4. Dispute Procedures. Both Parties will attempt to resolve the Appeal in the most efficient manner using the following procedures:

(a) If the Appeal cannot be resolved by the designated officials, the concerns may be raised to the designated Deputy United States Trade Representative and the designated Vice Minister. If the Appeal is not resolved at the deputy or vice-ministerial level, the Complaining Party may present the issue to the United States Trade Representative and the designated Vice Premier of the People’s Republic of China.

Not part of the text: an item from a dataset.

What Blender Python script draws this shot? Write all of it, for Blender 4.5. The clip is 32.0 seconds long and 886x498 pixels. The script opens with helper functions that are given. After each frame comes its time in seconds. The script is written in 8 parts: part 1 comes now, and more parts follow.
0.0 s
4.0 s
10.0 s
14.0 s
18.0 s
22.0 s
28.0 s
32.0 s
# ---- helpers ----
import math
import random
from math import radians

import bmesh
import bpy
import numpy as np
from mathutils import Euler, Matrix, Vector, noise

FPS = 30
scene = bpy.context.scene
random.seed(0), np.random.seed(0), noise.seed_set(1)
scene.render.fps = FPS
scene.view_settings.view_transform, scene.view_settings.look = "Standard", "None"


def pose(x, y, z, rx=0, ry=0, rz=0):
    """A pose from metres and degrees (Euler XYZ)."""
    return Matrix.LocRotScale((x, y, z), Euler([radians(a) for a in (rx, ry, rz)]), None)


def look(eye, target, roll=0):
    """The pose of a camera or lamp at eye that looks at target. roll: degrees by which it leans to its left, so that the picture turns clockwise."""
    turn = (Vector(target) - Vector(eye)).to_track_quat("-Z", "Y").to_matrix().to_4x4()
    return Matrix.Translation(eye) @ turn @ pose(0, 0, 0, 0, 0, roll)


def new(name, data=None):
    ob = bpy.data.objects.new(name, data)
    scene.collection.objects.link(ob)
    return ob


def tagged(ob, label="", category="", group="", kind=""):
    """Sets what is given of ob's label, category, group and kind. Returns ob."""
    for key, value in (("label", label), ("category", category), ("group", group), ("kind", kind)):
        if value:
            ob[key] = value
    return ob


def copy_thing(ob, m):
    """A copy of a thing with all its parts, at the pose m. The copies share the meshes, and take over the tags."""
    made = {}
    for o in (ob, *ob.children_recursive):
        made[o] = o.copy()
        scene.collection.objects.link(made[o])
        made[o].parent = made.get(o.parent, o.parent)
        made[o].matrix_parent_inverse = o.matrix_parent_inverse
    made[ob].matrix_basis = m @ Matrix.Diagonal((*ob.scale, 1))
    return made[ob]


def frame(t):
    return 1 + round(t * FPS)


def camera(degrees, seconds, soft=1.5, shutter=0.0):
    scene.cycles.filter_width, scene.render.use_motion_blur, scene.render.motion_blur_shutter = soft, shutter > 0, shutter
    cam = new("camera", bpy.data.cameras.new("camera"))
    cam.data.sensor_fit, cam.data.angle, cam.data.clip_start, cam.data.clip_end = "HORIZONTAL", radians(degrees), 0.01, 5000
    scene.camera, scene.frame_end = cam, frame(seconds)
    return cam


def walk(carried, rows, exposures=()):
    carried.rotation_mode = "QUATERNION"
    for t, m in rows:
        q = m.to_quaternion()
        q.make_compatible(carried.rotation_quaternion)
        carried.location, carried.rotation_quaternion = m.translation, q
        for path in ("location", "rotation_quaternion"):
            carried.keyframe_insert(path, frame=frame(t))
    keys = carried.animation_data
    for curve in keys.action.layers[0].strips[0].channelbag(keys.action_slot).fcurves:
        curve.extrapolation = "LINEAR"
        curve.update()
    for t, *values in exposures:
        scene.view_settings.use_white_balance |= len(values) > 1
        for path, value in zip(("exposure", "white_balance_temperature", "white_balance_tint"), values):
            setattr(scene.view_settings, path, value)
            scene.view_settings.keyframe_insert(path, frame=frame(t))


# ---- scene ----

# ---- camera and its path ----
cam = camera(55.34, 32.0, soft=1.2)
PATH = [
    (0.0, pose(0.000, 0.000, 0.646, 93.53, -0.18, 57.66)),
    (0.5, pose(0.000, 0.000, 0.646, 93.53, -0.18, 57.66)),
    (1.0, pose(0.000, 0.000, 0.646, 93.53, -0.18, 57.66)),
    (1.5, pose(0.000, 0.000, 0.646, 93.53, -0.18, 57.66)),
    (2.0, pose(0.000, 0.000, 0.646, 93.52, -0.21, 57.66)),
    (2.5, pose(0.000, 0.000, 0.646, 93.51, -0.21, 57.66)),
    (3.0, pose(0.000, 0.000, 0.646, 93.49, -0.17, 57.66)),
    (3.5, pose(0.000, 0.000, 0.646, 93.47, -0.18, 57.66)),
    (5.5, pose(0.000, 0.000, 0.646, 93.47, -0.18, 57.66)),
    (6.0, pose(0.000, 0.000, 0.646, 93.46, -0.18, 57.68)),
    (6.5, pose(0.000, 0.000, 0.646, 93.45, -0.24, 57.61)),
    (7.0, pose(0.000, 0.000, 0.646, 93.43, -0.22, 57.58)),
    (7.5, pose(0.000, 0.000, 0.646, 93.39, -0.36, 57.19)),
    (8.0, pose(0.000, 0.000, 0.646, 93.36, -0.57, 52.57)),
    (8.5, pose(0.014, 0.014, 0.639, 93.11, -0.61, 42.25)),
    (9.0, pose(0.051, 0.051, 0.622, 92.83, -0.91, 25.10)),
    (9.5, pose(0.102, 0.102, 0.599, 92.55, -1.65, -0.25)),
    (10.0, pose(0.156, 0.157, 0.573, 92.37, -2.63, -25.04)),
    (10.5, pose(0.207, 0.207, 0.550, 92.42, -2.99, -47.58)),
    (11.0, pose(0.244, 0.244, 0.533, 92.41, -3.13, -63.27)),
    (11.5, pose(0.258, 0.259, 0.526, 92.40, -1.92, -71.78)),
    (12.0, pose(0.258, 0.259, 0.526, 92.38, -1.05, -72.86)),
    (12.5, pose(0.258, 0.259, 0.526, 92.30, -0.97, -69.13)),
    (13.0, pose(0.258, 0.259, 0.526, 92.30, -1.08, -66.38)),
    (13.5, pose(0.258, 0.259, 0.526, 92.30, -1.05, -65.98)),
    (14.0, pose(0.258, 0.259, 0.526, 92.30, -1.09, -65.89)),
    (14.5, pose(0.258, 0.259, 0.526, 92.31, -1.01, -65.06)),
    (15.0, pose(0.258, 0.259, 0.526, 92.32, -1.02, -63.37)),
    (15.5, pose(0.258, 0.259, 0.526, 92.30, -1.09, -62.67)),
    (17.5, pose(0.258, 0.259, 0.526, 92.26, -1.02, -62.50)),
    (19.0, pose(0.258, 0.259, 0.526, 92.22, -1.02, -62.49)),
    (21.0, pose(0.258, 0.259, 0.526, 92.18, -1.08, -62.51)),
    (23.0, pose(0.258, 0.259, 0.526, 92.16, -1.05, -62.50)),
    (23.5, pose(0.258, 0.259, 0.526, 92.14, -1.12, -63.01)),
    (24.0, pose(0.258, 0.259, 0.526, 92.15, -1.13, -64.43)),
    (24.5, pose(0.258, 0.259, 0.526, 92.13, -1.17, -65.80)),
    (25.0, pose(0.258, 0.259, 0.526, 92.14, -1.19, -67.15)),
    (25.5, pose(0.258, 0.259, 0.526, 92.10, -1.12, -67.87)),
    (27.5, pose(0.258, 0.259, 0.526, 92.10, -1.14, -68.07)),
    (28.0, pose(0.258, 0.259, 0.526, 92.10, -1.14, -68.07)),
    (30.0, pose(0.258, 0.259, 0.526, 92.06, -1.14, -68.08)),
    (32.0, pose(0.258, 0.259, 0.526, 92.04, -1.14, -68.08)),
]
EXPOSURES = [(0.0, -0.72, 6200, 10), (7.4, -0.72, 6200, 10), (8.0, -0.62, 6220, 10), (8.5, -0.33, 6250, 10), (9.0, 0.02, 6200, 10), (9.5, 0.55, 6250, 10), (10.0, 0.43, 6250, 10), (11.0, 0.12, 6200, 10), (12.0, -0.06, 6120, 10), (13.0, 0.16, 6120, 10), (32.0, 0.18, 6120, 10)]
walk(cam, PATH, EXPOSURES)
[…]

(b) If the concerns of the Complaining Party are not resolved at a meeting between the United States Trade Representative and the designated Vice Premier of the People’s Republic of China, the Parties shall engage in expedited consultations on the response to the damages or losses incurred by the Complaining Party. If the Parties reach consensus on a response, the response shall be implemented. If the Parties do not reach consensus on a response, the Complaining Party may resort to taking action based on facts provided during the consultations, including by suspending an obligation under this Agreement or by adopting a remedial measure in a proportionate way that it considers appropriate with the purpose of preventing the escalation of the situation and maintaining the normal bilateral trade relationship. The Party Complained Against can initiate an urgent meeting between the United States Trade Representative and the designated Vice Premier of the People’s Republic of China before the effective date of the action to be taken by the Complaining Party. If the Party Complained Against considers that the action by the Complaining Party pursuant to this subparagraph was taken in good faith, the Party Complained Against may not adopt a counter-response, or otherwise challenge such action. If the Party Complained Against considers that the action of the Complaining Party was taken in bad faith, the remedy is to withdraw from this Agreement by providing written notice of withdrawal to the Complaining Party.

5. Notwithstanding the provisions of subparagraph 4(a), if either the United States Trade Representative or the designated Vice Premier of the People’s Republic of China considers that an implementation issue is a matter of urgency, either one may raise the matter directly at a meeting between them without prior discussions at lower level meetings. If such a meeting cannot be timely scheduled for this purpose, the Complaining Party may resort to taking action as provided in subparagraph 4(b).